> _Written instruction_:
Copy the lines verbatim, beginning with the line that contains "Continue the Blender" and continuing through the end of the data, and only those lines.
========================================================================
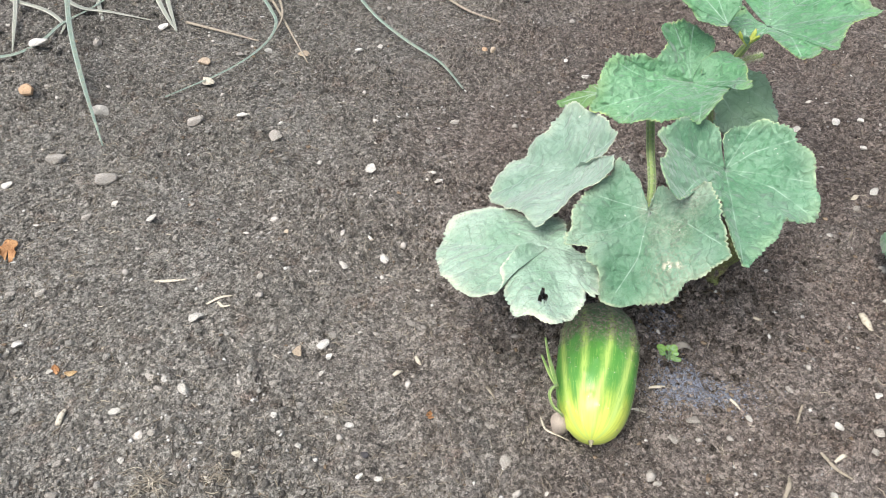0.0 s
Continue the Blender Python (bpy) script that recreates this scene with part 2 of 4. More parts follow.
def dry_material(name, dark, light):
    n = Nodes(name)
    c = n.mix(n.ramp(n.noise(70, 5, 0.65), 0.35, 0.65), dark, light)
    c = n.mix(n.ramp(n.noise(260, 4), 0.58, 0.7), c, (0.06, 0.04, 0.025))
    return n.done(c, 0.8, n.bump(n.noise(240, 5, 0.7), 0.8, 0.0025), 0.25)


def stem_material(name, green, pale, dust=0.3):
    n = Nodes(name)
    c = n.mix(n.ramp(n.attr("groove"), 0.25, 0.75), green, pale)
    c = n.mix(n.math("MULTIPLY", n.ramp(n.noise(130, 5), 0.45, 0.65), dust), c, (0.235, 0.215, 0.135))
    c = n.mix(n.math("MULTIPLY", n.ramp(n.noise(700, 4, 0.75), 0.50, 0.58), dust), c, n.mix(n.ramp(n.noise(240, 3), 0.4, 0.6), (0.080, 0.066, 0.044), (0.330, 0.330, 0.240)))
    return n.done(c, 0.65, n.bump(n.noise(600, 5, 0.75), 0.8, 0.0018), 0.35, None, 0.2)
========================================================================
> _Completed task_:
Continue the Blender Python (bpy) script that recreates this scene with part 2 of 4. More parts follow.
def dry_material(name, dark, light):
    n = Nodes(name)
    c = n.mix(n.ramp(n.noise(70, 5, 0.65), 0.35, 0.65), dark, light)
    c = n.mix(n.ramp(n.noise(260, 4), 0.58, 0.7), c, (0.06, 0.04, 0.025))
    return n.done(c, 0.8, n.bump(n.noise(240, 5, 0.7), 0.8, 0.0025), 0.25)


def stem_material(name, green, pale, dust=0.3):
    n = Nodes(name)
    c = n.mix(n.ramp(n.attr("groove"), 0.25, 0.75), green, pale)
    c = n.mix(n.math("MULTIPLY", n.ramp(n.noise(130, 5), 0.45, 0.65), dust), c, (0.235, 0.215, 0.135))
    c = n.mix(n.math("MULTIPLY", n.ramp(n.noise(700, 4, 0.75), 0.50, 0.58), dust), c, n.mix(n.ramp(n.noise(240, 3), 0.4, 0.6), (0.080, 0.066, 0.044), (0.330, 0.330, 0.240)))
    return n.done(c, 0.65, n.bump(n.noise(600, 5, 0.75), 0.8, 0.0018), 0.35, None, 0.2)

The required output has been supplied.